Start of Entries provided

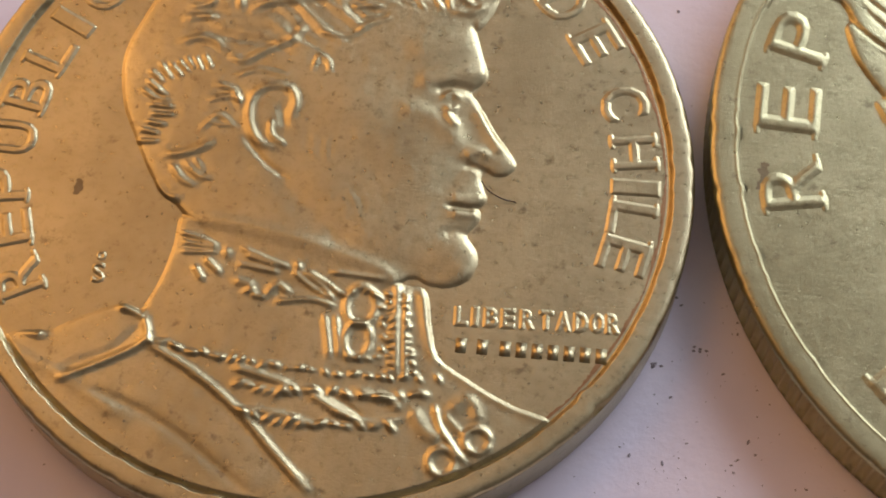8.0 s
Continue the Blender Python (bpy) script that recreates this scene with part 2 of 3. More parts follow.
def bust_field(f):
    # silhouette: head, then uniform
    back = [(-2.77, 7.47), (-3.46, 6.12), (-4.16, 4.98), (-4.67, 3.79), (-4.99, 2.74), (-4.97, 1.92), (-4.76, 1.13), (-4.42, 0.45), (-4.02, -0.29), (-3.6, -0.91), (-3.08, -1.32)]
    face = [(3.19, 4.01), (3.38, 3.41), (3.56, 2.89), (3.54, 2.63), (3.29, 2.25), (3.4, 2.08), (3.6, 1.7), (3.9, 1.21), (4.19, 0.87), (4.42, 0.59), (4.44, 0.39), (4.27, 0.19), (4.04, 0.14), (3.76, 0.18), (3.69, 0.04), (3.78, -0.24), (3.86, -0.46), (3.77, -0.68), (3.74, -0.84), (3.75, -1.02), (3.56, -1.31), (3.51, -1.44), (3.67, -1.68), (3.77, -1.91), (3.74, -2.26), (3.55, -2.54), (3.2, -2.71), (2.76, -2.7), (2.31, -2.59)]
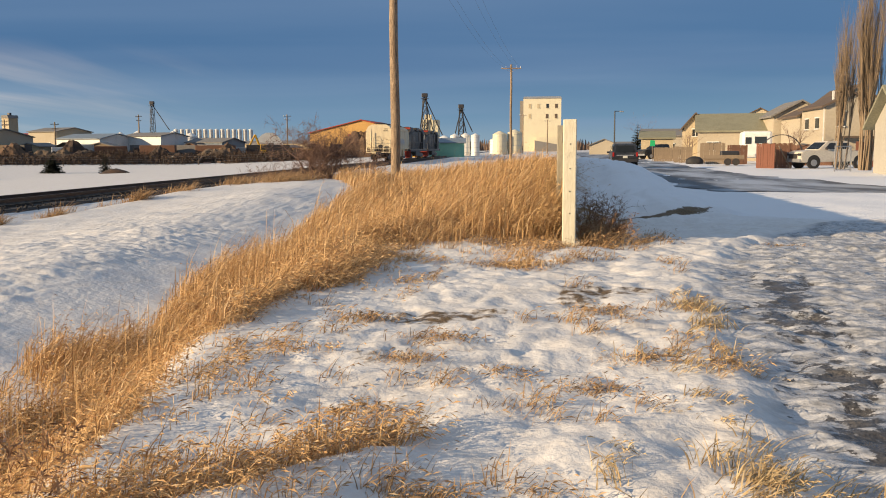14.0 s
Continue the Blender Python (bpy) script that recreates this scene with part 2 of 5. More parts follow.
M["greenroof"] = worn("moss_shingles", (0.26, 0.25, 0.17), 0.9, var=0.3, amount=0.3, grain=9)
M["snowcap"] = worn("snow_cover", (0.58, 0.58, 0.60), 0.7, var=0.4, amount=0.95, dirt=(0.13, 0.10, 0.075), scale=0.7, grain=5)
M["brick"] = worn("brown_siding", (0.20, 0.10, 0.06), 0.8, amount=0.3)
M["earth"] = worn("heaped_earth", (0.052, 0.033, 0.023), 0.95, var=0.6, dirt=(0.12, 0.07, 0.042), amount=0.7, scale=0.8, grain=5)
M["brushy"] = worn("brushy_soil", (0.16, 0.095, 0.055), 0.95, var=0.6, dirt=(0.06, 0.04, 0.025), amount=0.8, scale=0.8, grain=4)
M["scrap"] = worn("weathered_timber", (0.15, 0.105, 0.068), 0.9, var=0.5, amount=0.5)
M["yellow"] = worn("machine_yellow", (0.62, 0.36, 0.03), 0.5, amount=0.35)
M["rustred"] = worn("red_stain_boards", (0.19, 0.07, 0.042), 0.8, var=0.3, amount=0.35, stretch=(4, 4, 0.4))
M["greywood"] = worn("grey_boards", (0.23, 0.175, 0.12), 0.85, var=0.3, amount=0.4, stretch=(4, 4, 0.4))
M["suv"] = worn("suv_paint", (0.035, 0.038, 0.043), 0.3, 0.3, amount=0.45, dirt=(0.16, 0.14, 0.12))
M["truck"] = worn("truck_paint", (0.62, 0.58, 0.50), 0.35, amount=0.4, dirt=(0.30, 0.23, 0.16))
M["taillight"] = worn("tail_light", (0.35, 0.015, 0.01), 0.2, amount=0.05)
M["plate"] = worn("plate", (0.6, 0.6, 0.55), 0.4, amount=0.1)
M["signgreen"] = worn("sign_green", (0.02, 0.42, 0.16), 0.4, amount=0.05)
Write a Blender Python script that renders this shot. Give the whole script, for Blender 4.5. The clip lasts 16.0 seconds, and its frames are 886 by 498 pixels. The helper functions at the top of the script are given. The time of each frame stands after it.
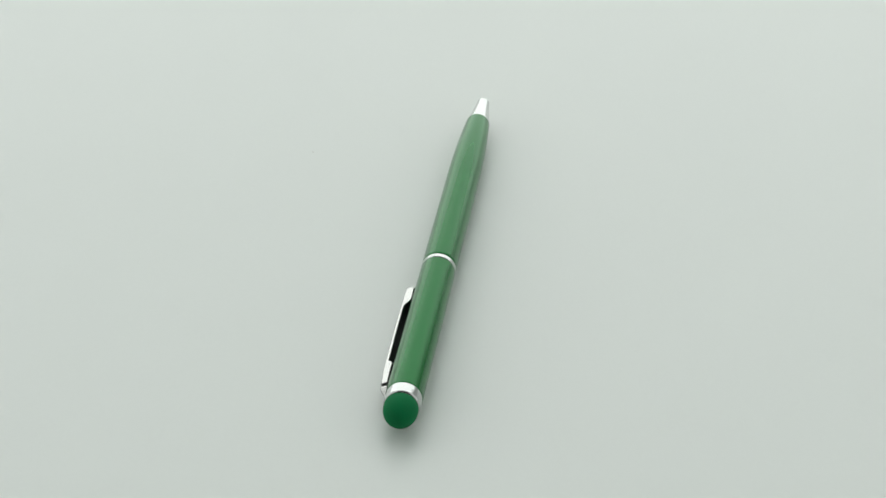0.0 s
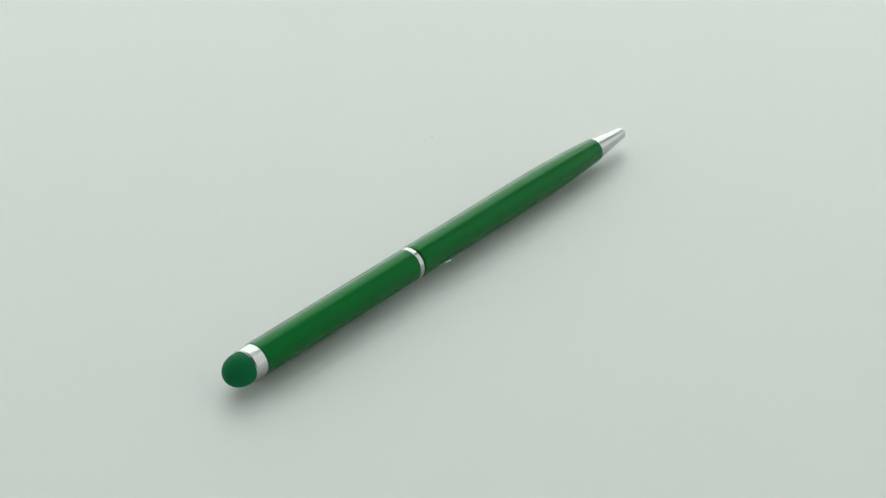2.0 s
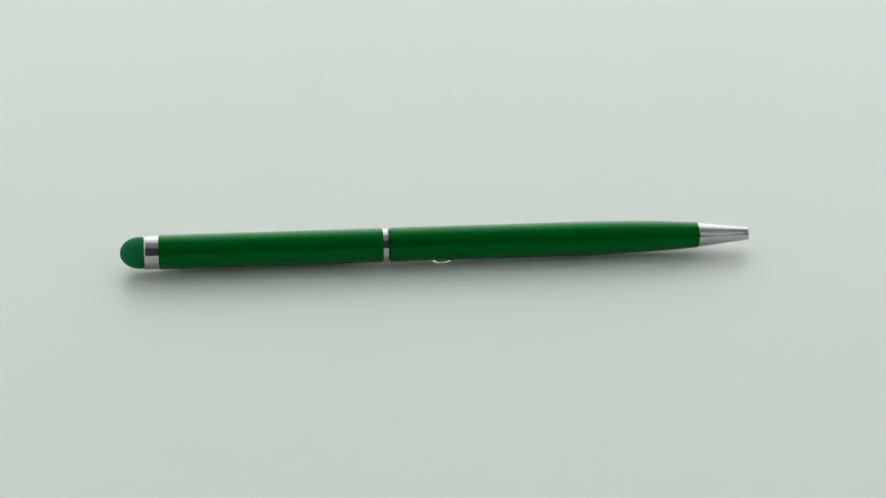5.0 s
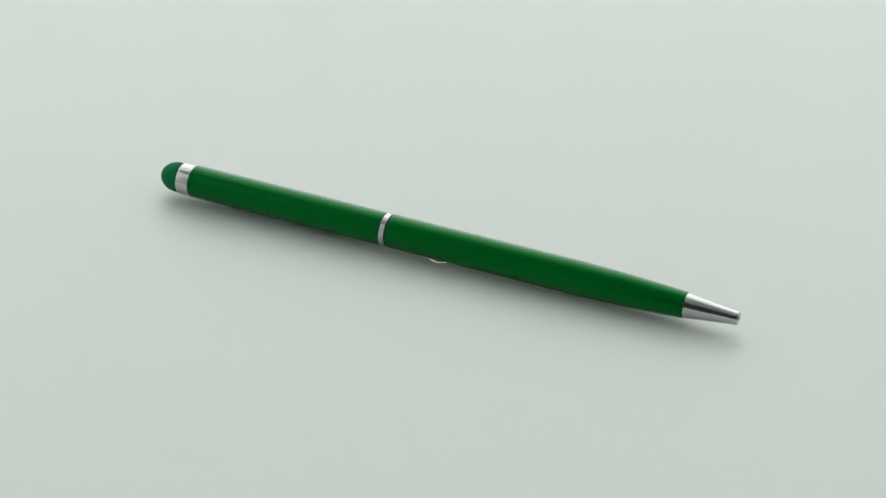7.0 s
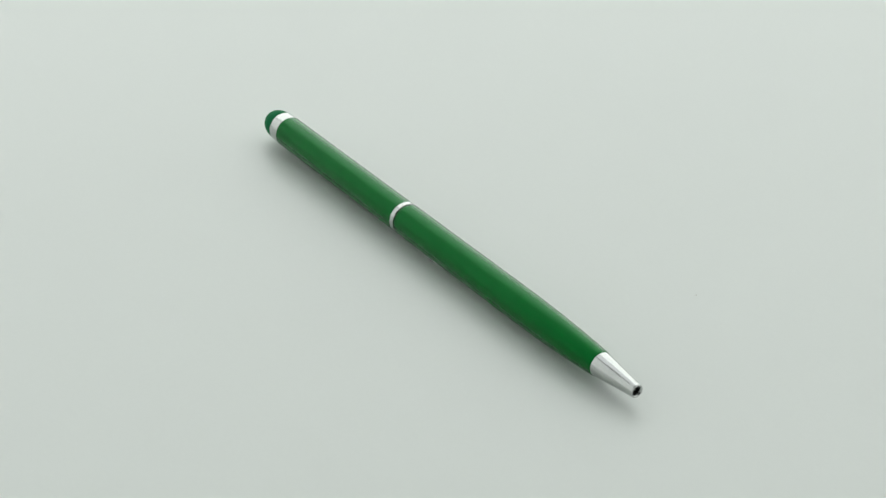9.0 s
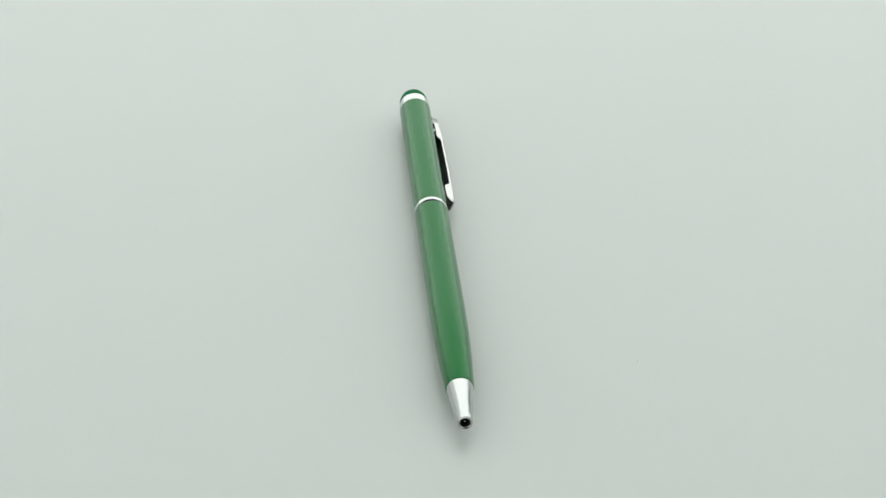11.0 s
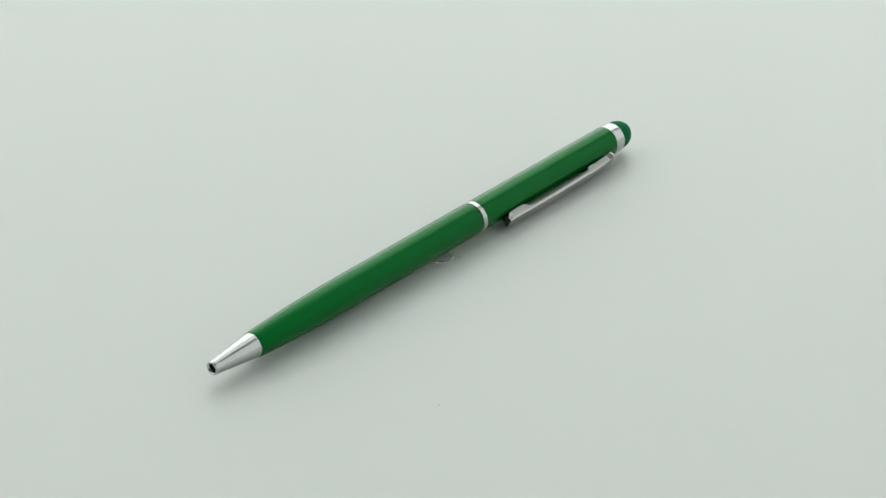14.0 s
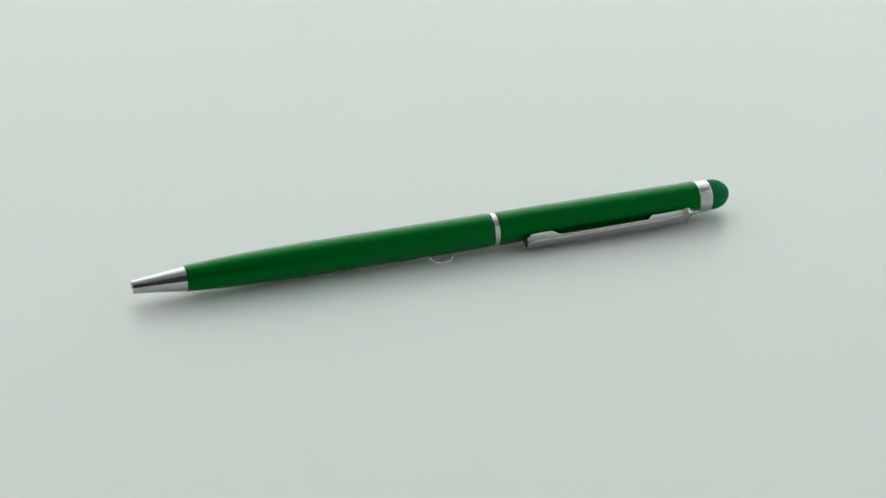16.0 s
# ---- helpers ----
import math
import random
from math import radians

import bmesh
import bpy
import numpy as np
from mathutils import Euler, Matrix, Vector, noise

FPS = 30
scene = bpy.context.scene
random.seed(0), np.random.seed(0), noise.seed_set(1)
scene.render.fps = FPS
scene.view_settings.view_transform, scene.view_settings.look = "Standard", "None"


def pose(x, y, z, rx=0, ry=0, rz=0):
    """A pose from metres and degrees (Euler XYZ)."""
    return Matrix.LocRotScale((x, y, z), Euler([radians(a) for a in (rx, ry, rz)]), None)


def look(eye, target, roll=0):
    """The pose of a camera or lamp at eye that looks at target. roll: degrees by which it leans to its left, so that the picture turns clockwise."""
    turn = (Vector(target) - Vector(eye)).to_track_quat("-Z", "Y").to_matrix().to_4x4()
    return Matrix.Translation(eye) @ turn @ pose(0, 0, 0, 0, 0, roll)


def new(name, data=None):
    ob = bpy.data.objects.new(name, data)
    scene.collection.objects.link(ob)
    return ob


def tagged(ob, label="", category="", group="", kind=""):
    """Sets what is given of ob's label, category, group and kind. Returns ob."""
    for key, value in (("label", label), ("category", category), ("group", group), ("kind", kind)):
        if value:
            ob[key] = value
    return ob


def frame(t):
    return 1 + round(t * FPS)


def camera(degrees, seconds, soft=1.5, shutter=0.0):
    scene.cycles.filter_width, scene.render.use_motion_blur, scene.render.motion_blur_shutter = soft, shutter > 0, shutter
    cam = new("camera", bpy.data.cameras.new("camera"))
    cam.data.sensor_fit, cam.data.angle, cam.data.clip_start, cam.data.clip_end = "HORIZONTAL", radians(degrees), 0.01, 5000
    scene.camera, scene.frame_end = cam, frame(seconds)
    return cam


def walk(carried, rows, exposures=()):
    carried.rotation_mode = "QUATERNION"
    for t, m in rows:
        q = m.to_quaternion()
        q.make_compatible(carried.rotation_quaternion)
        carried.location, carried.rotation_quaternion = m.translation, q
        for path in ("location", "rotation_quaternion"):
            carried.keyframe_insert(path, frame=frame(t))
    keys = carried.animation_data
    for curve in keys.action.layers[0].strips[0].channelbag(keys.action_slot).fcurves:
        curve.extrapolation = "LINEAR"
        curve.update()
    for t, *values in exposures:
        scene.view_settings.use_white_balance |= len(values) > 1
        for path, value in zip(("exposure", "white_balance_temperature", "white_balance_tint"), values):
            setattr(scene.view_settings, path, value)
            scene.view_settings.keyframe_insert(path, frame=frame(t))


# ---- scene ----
cam = camera(23.53, 16.0, soft=1.5)
EYE, AIM, LEAN = (0.00047, -0.39997, 0.24027), (0.00047, 0.00347, 0.0), 1.40
walk(cam, [(0.0, look(EYE, AIM, LEAN)), (16.0, look(EYE, AIM, LEAN))], exposures=[(0.0, 0.0), (16.0, 0.0)])

# the turntable: degrees at the start and degrees a second
START, RATE = 262.93, -15.209


# ---- light ----
world = bpy.data.worlds.new("room_light")
world.use_nodes = True
world.node_tree.nodes["Background"].inputs[0].default_value = (0.9, 1.0, 0.93, 1)
world.node_tree.nodes["Background"].inputs[1].default_value = 0.05
scene.world = world


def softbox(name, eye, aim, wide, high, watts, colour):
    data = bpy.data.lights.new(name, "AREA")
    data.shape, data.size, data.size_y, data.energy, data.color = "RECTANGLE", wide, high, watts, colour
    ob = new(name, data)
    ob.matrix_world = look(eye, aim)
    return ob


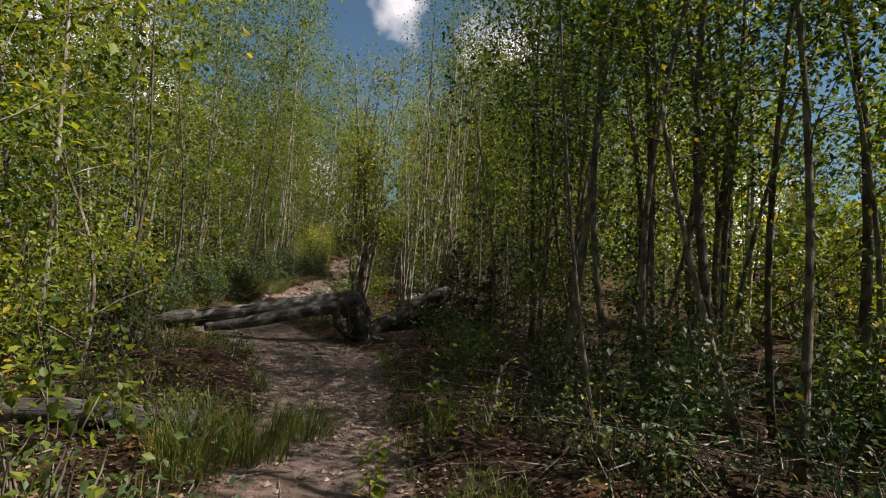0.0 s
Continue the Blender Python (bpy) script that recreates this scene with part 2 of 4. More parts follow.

End of Entries provided

=== Directions for this task ===
Keep every word of the data as it is when you write it out, but drop the pictures.

=== Correct response ===
8.0 s
Continue the Blender Python (bpy) script that recreates this scene with part 2 of 3. More parts follow.
def bust_field(f):
    # silhouette: head, then uniform
    back = [(-2.77, 7.47), (-3.46, 6.12), (-4.16, 4.98), (-4.67, 3.79), (-4.99, 2.74), (-4.97, 1.92), (-4.76, 1.13), (-4.42, 0.45), (-4.02, -0.29), (-3.6, -0.91), (-3.08, -1.32)]
    face = [(3.19, 4.01), (3.38, 3.41), (3.56, 2.89), (3.54, 2.63), (3.29, 2.25), (3.4, 2.08), (3.6, 1.7), (3.9, 1.21), (4.19, 0.87), (4.42, 0.59), (4.44, 0.39), (4.27, 0.19), (4.04, 0.14), (3.76, 0.18), (3.69, 0.04), (3.78, -0.24), (3.86, -0.46), (3.77, -0.68), (3.74, -0.84), (3.75, -1.02), (3.56, -1.31), (3.51, -1.44), (3.67, -1.68), (3.77, -1.91), (3.74, -2.26), (3.55, -2.54), (3.2, -2.71), (2.76, -2.7), (2.31, -2.59)]
14.0 s
Continue the Blender Python (bpy) script that recreates this scene with part 2 of 5. More parts follow.
M["greenroof"] = worn("moss_shingles", (0.26, 0.25, 0.17), 0.9, var=0.3, amount=0.3, grain=9)
M["snowcap"] = worn("snow_cover", (0.58, 0.58, 0.60), 0.7, var=0.4, amount=0.95, dirt=(0.13, 0.10, 0.075), scale=0.7, grain=5)
M["brick"] = worn("brown_siding", (0.20, 0.10, 0.06), 0.8, amount=0.3)
M["earth"] = worn("heaped_earth", (0.052, 0.033, 0.023), 0.95, var=0.6, dirt=(0.12, 0.07, 0.042), amount=0.7, scale=0.8, grain=5)
M["brushy"] = worn("brushy_soil", (0.16, 0.095, 0.055), 0.95, var=0.6, dirt=(0.06, 0.04, 0.025), amount=0.8, scale=0.8, grain=4)
M["scrap"] = worn("weathered_timber", (0.15, 0.105, 0.068), 0.9, var=0.5, amount=0.5)
M["yellow"] = worn("machine_yellow", (0.62, 0.36, 0.03), 0.5, amount=0.35)
M["rustred"] = worn("red_stain_boards", (0.19, 0.07, 0.042), 0.8, var=0.3, amount=0.35, stretch=(4, 4, 0.4))
M["greywood"] = worn("grey_boards", (0.23, 0.175, 0.12), 0.85, var=0.3, amount=0.4, stretch=(4, 4, 0.4))
M["suv"] = worn("suv_paint", (0.035, 0.038, 0.043), 0.3, 0.3, amount=0.45, dirt=(0.16, 0.14, 0.12))
M["truck"] = worn("truck_paint", (0.62, 0.58, 0.50), 0.35, amount=0.4, dirt=(0.30, 0.23, 0.16))
M["taillight"] = worn("tail_light", (0.35, 0.015, 0.01), 0.2, amount=0.05)
M["plate"] = worn("plate", (0.6, 0.6, 0.55), 0.4, amount=0.1)
M["signgreen"] = worn("sign_green", (0.02, 0.42, 0.16), 0.4, amount=0.05)
Write a Blender Python script that renders this shot. Give the whole script, for Blender 4.5. The clip lasts 16.0 seconds, and its frames are 886 by 498 pixels. The helper functions at the top of the script are given. The time of each frame stands after it.
0.0 s
2.0 s
5.0 s
7.0 s
9.0 s
11.0 s
14.0 s
16.0 s
# ---- helpers ----
import math
import random
from math import radians

import bmesh
import bpy
import numpy as np
from mathutils import Euler, Matrix, Vector, noise

FPS = 30
scene = bpy.context.scene
random.seed(0), np.random.seed(0), noise.seed_set(1)
scene.render.fps = FPS
scene.view_settings.view_transform, scene.view_settings.look = "Standard", "None"


def pose(x, y, z, rx=0, ry=0, rz=0):
    """A pose from metres and degrees (Euler XYZ)."""
    return Matrix.LocRotScale((x, y, z), Euler([radians(a) for a in (rx, ry, rz)]), None)


def look(eye, target, roll=0):
    """The pose of a camera or lamp at eye that looks at target. roll: degrees by which it leans to its left, so that the picture turns clockwise."""
    turn = (Vector(target) - Vector(eye)).to_track_quat("-Z", "Y").to_matrix().to_4x4()
    return Matrix.Translation(eye) @ turn @ pose(0, 0, 0, 0, 0, roll)


def new(name, data=None):
    ob = bpy.data.objects.new(name, data)
    scene.collection.objects.link(ob)
    return ob


def tagged(ob, label="", category="", group="", kind=""):
    """Sets what is given of ob's label, category, group and kind. Returns ob."""
    for key, value in (("label", label), ("category", category), ("group", group), ("kind", kind)):
        if value:
            ob[key] = value
    return ob


def frame(t):
    return 1 + round(t * FPS)


def camera(degrees, seconds, soft=1.5, shutter=0.0):
    scene.cycles.filter_width, scene.render.use_motion_blur, scene.render.motion_blur_shutter = soft, shutter > 0, shutter
    cam = new("camera", bpy.data.cameras.new("camera"))
    cam.data.sensor_fit, cam.data.angle, cam.data.clip_start, cam.data.clip_end = "HORIZONTAL", radians(degrees), 0.01, 5000
    scene.camera, scene.frame_end = cam, frame(seconds)
    return cam


def walk(carried, rows, exposures=()):
    carried.rotation_mode = "QUATERNION"
    for t, m in rows:
        q = m.to_quaternion()
        q.make_compatible(carried.rotation_quaternion)
        carried.location, carried.rotation_quaternion = m.translation, q
        for path in ("location", "rotation_quaternion"):
            carried.keyframe_insert(path, frame=frame(t))
    keys = carried.animation_data
    for curve in keys.action.layers[0].strips[0].channelbag(keys.action_slot).fcurves:
        curve.extrapolation = "LINEAR"
        curve.update()
    for t, *values in exposures:
        scene.view_settings.use_white_balance |= len(values) > 1
        for path, value in zip(("exposure", "white_balance_temperature", "white_balance_tint"), values):
            setattr(scene.view_settings, path, value)
            scene.view_settings.keyframe_insert(path, frame=frame(t))


# ---- scene ----
cam = camera(23.53, 16.0, soft=1.5)
EYE, AIM, LEAN = (0.00047, -0.39997, 0.24027), (0.00047, 0.00347, 0.0), 1.40
walk(cam, [(0.0, look(EYE, AIM, LEAN)), (16.0, look(EYE, AIM, LEAN))], exposures=[(0.0, 0.0), (16.0, 0.0)])

# the turntable: degrees at the start and degrees a second
START, RATE = 262.93, -15.209


# ---- light ----
world = bpy.data.worlds.new("room_light")
world.use_nodes = True
world.node_tree.nodes["Background"].inputs[0].default_value = (0.9, 1.0, 0.93, 1)
world.node_tree.nodes["Background"].inputs[1].default_value = 0.05
scene.world = world


def softbox(name, eye, aim, wide, high, watts, colour):
    data = bpy.data.lights.new(name, "AREA")
    data.shape, data.size, data.size_y, data.energy, data.color = "RECTANGLE", wide, high, watts, colour
    ob = new(name, data)
    ob.matrix_world = look(eye, aim)
    return ob


0.0 s
Continue the Blender Python (bpy) script that recreates this scene with part 2 of 4. More parts follow.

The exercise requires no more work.